Exercise details:
Transcribe every line exactly and omit anything that is a picture.

++++ Data section

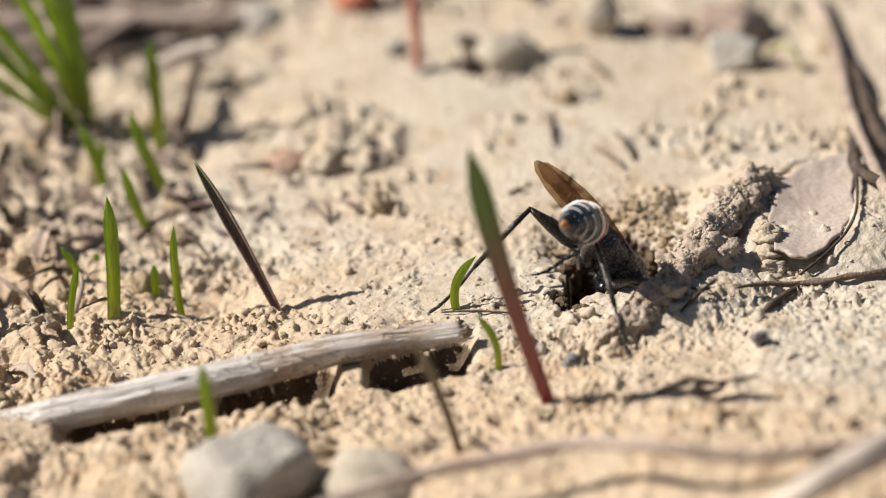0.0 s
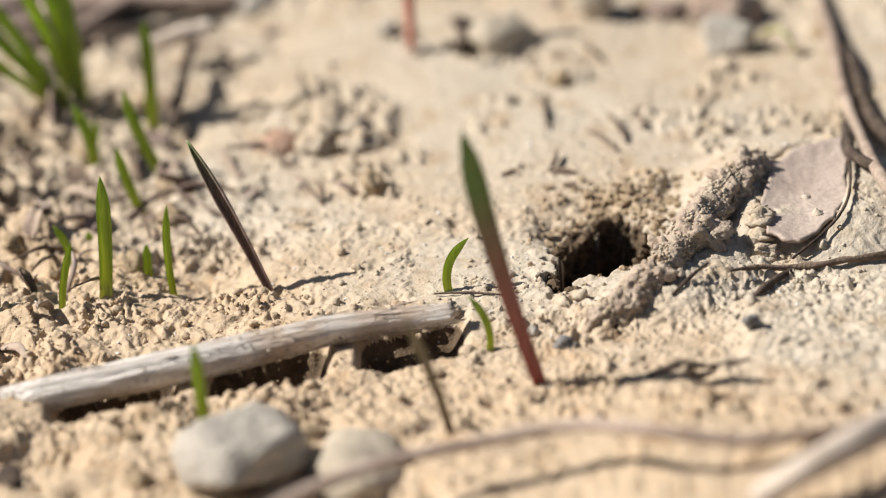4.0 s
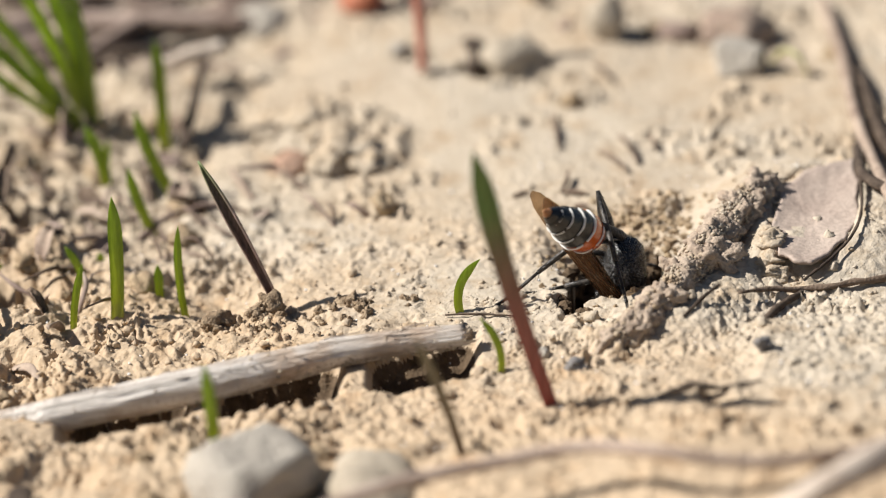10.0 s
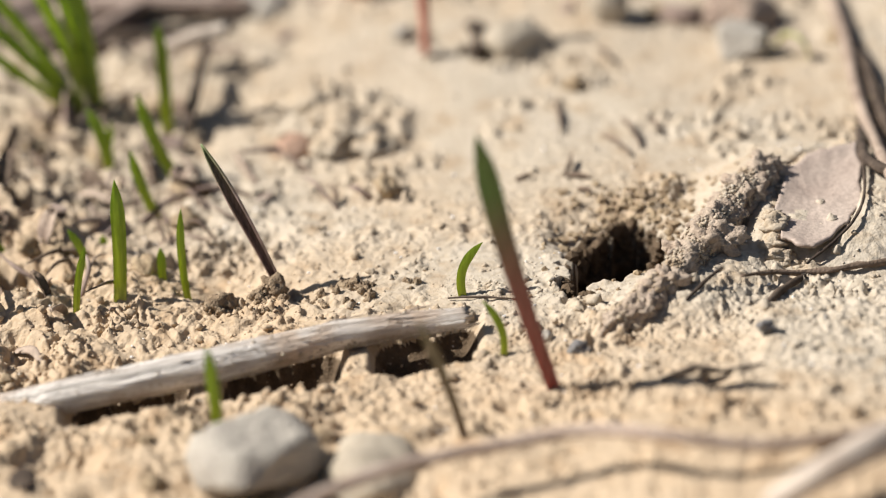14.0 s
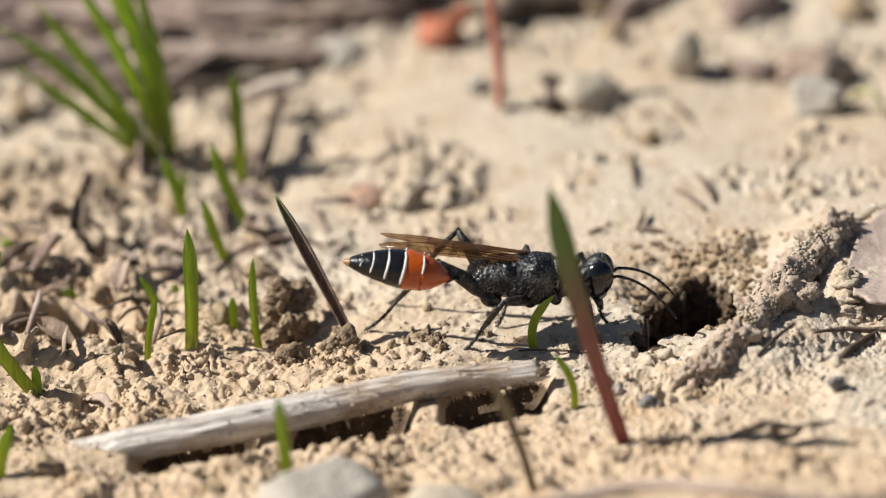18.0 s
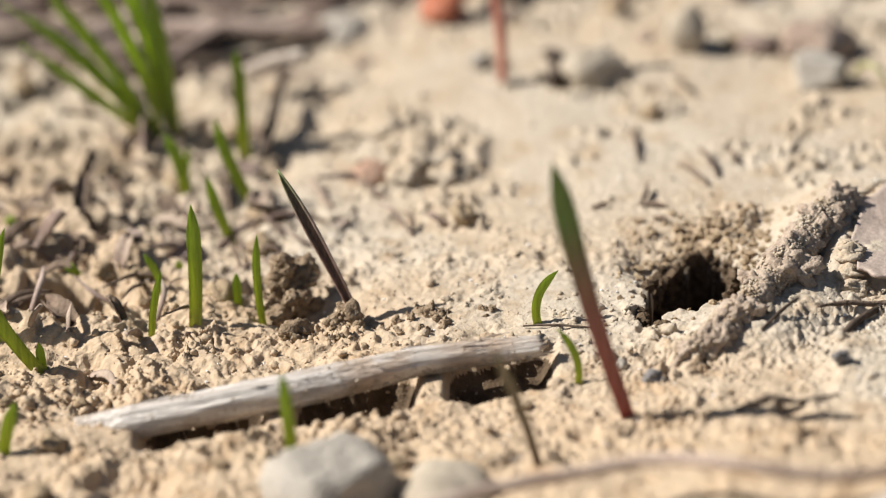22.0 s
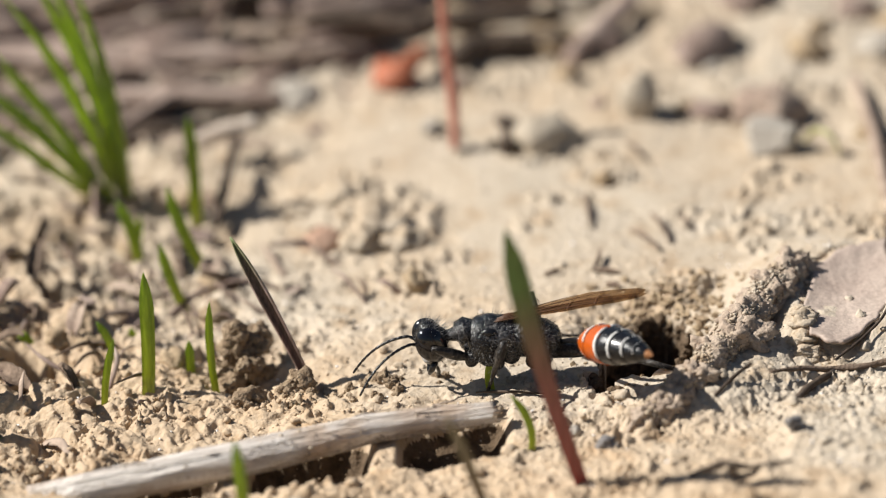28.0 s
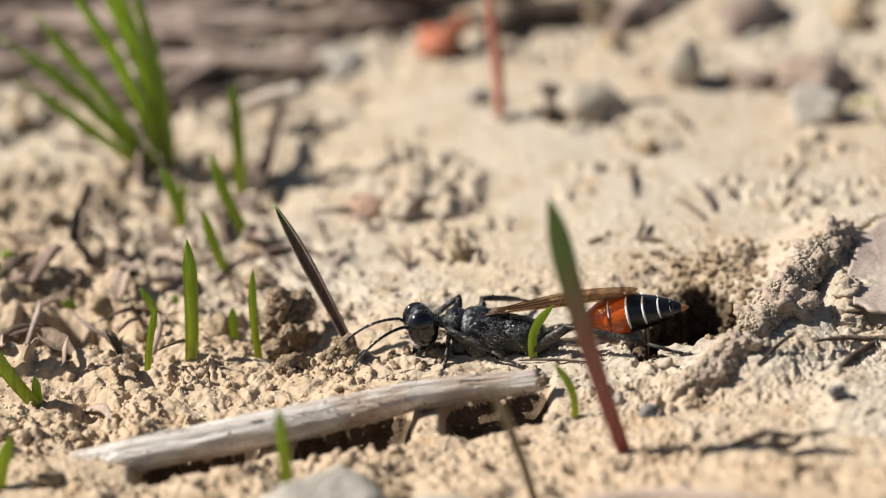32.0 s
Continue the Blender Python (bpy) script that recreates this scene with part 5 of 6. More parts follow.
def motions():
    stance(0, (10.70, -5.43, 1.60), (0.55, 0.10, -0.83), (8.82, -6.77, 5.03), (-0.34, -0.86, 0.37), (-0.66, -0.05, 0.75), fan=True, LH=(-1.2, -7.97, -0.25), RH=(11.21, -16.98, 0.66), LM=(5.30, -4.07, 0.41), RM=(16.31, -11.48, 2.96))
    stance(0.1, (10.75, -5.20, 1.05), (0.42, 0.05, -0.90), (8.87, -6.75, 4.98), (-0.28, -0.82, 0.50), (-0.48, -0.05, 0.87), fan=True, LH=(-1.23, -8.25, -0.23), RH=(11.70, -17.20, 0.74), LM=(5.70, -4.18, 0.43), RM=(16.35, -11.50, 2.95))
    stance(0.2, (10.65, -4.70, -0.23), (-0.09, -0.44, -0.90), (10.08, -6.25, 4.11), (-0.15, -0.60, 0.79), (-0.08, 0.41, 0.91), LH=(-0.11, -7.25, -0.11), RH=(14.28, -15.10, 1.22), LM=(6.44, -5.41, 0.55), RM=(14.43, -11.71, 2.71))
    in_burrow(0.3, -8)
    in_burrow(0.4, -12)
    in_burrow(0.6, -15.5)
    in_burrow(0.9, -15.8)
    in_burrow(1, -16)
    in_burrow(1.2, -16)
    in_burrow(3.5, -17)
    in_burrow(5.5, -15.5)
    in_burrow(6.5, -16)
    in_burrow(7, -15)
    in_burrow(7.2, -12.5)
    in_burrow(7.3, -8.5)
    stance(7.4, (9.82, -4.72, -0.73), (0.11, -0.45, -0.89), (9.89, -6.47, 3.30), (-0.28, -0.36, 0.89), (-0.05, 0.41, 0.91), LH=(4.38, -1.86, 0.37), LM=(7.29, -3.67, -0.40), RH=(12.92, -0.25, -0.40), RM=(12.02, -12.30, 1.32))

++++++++

Exercise output:
0.0 s
4.0 s
10.0 s
14.0 s
18.0 s
22.0 s
28.0 s
32.0 s
Continue the Blender Python (bpy) script that recreates this scene with part 5 of 6. More parts follow.
def motions():
    stance(0, (10.70, -5.43, 1.60), (0.55, 0.10, -0.83), (8.82, -6.77, 5.03), (-0.34, -0.86, 0.37), (-0.66, -0.05, 0.75), fan=True, LH=(-1.2, -7.97, -0.25), RH=(11.21, -16.98, 0.66), LM=(5.30, -4.07, 0.41), RM=(16.31, -11.48, 2.96))
    stance(0.1, (10.75, -5.20, 1.05), (0.42, 0.05, -0.90), (8.87, -6.75, 4.98), (-0.28, -0.82, 0.50), (-0.48, -0.05, 0.87), fan=True, LH=(-1.23, -8.25, -0.23), RH=(11.70, -17.20, 0.74), LM=(5.70, -4.18, 0.43), RM=(16.35, -11.50, 2.95))
    stance(0.2, (10.65, -4.70, -0.23), (-0.09, -0.44, -0.90), (10.08, -6.25, 4.11), (-0.15, -0.60, 0.79), (-0.08, 0.41, 0.91), LH=(-0.11, -7.25, -0.11), RH=(14.28, -15.10, 1.22), LM=(6.44, -5.41, 0.55), RM=(14.43, -11.71, 2.71))
    in_burrow(0.3, -8)
    in_burrow(0.4, -12)
    in_burrow(0.6, -15.5)
    in_burrow(0.9, -15.8)
    in_burrow(1, -16)
    in_burrow(1.2, -16)
    in_burrow(3.5, -17)
    in_burrow(5.5, -15.5)
    in_burrow(6.5, -16)
    in_burrow(7, -15)
    in_burrow(7.2, -12.5)
    in_burrow(7.3, -8.5)
    stance(7.4, (9.82, -4.72, -0.73), (0.11, -0.45, -0.89), (9.89, -6.47, 3.30), (-0.28, -0.36, 0.89), (-0.05, 0.41, 0.91), LH=(4.38, -1.86, 0.37), LM=(7.29, -3.67, -0.40), RH=(12.92, -0.25, -0.40), RM=(12.02, -12.30, 1.32))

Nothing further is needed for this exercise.